STATED TASK:
Extract exactly the run of lines starting at the line that holds "6. More parts follow." and ending at the line that holds "(128.5, 207.2, 5.7), (108.8, 183.9, 8.9)]", both included.

RECORDS:

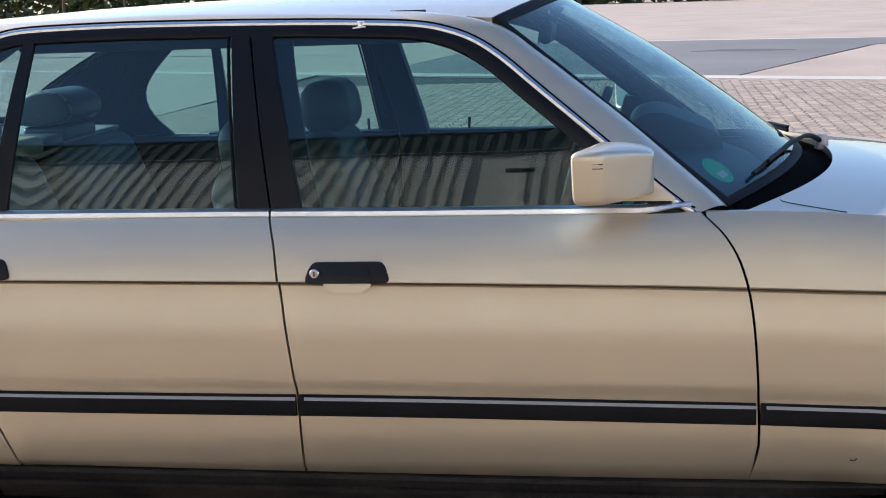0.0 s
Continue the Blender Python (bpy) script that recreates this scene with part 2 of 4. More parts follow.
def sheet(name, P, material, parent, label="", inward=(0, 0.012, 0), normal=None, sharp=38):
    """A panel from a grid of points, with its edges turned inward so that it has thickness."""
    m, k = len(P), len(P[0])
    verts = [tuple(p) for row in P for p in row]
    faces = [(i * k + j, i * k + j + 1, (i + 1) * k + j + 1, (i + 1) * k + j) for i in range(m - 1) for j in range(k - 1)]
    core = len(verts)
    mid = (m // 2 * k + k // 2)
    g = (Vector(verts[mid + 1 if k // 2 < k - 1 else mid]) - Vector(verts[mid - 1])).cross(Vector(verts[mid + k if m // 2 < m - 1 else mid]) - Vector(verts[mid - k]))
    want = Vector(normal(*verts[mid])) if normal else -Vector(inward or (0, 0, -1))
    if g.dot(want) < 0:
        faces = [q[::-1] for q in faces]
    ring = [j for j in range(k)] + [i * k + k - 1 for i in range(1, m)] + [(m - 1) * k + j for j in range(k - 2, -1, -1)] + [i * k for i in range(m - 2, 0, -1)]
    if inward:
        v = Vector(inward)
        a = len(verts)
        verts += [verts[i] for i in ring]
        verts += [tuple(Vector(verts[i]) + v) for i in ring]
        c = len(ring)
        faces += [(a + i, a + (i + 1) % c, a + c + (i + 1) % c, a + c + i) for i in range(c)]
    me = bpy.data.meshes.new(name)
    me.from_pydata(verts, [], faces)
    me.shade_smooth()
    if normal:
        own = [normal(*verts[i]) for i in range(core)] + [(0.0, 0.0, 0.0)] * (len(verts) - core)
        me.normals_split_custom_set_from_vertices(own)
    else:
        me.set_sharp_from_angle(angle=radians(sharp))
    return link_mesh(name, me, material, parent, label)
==
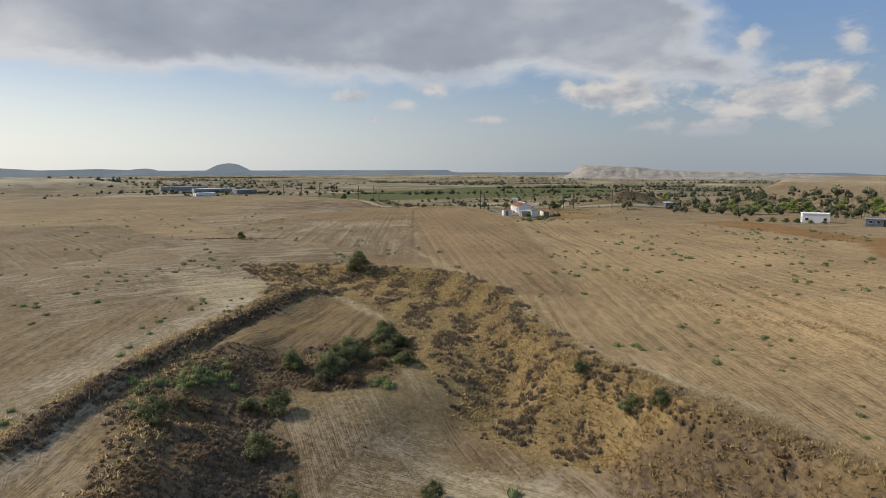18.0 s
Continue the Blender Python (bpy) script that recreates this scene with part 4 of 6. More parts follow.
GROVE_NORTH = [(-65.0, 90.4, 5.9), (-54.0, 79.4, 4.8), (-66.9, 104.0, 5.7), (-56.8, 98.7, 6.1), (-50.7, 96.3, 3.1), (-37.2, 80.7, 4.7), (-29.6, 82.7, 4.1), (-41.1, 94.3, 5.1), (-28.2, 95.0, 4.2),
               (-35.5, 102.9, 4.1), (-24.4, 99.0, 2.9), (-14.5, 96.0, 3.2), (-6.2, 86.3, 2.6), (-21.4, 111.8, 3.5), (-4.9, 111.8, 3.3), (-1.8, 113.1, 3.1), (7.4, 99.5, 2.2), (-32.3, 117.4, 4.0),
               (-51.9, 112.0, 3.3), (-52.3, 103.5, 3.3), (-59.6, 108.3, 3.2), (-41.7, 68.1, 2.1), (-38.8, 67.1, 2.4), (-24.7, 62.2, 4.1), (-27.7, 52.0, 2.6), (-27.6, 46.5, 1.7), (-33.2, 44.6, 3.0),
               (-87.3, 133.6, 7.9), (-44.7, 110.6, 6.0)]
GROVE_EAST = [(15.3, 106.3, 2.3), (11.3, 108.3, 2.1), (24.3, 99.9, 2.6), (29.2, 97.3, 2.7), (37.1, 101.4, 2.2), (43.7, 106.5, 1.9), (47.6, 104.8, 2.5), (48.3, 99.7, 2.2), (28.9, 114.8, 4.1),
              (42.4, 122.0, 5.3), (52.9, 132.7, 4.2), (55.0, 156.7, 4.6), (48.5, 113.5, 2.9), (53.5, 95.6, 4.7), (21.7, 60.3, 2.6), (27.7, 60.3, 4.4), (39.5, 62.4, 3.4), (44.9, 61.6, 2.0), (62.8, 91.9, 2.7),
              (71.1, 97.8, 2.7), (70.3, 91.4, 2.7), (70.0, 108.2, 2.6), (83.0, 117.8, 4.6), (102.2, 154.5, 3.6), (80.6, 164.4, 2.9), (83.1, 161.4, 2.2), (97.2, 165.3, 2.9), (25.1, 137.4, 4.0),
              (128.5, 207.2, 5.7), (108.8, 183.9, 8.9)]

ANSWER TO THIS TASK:
Continue the Blender Python (bpy) script that recreates this scene with part 4 of 6. More parts follow.
GROVE_NORTH = [(-65.0, 90.4, 5.9), (-54.0, 79.4, 4.8), (-66.9, 104.0, 5.7), (-56.8, 98.7, 6.1), (-50.7, 96.3, 3.1), (-37.2, 80.7, 4.7), (-29.6, 82.7, 4.1), (-41.1, 94.3, 5.1), (-28.2, 95.0, 4.2),
               (-35.5, 102.9, 4.1), (-24.4, 99.0, 2.9), (-14.5, 96.0, 3.2), (-6.2, 86.3, 2.6), (-21.4, 111.8, 3.5), (-4.9, 111.8, 3.3), (-1.8, 113.1, 3.1), (7.4, 99.5, 2.2), (-32.3, 117.4, 4.0),
               (-51.9, 112.0, 3.3), (-52.3, 103.5, 3.3), (-59.6, 108.3, 3.2), (-41.7, 68.1, 2.1), (-38.8, 67.1, 2.4), (-24.7, 62.2, 4.1), (-27.7, 52.0, 2.6), (-27.6, 46.5, 1.7), (-33.2, 44.6, 3.0),
               (-87.3, 133.6, 7.9), (-44.7, 110.6, 6.0)]
GROVE_EAST = [(15.3, 106.3, 2.3), (11.3, 108.3, 2.1), (24.3, 99.9, 2.6), (29.2, 97.3, 2.7), (37.1, 101.4, 2.2), (43.7, 106.5, 1.9), (47.6, 104.8, 2.5), (48.3, 99.7, 2.2), (28.9, 114.8, 4.1),
              (42.4, 122.0, 5.3), (52.9, 132.7, 4.2), (55.0, 156.7, 4.6), (48.5, 113.5, 2.9), (53.5, 95.6, 4.7), (21.7, 60.3, 2.6), (27.7, 60.3, 4.4), (39.5, 62.4, 3.4), (44.9, 61.6, 2.0), (62.8, 91.9, 2.7),
              (71.1, 97.8, 2.7), (70.3, 91.4, 2.7), (70.0, 108.2, 2.6), (83.0, 117.8, 4.6), (102.2, 154.5, 3.6), (80.6, 164.4, 2.9), (83.1, 161.4, 2.2), (97.2, 165.3, 2.9), (25.1, 137.4, 4.0),
              (128.5, 207.2, 5.7), (108.8, 183.9, 8.9)]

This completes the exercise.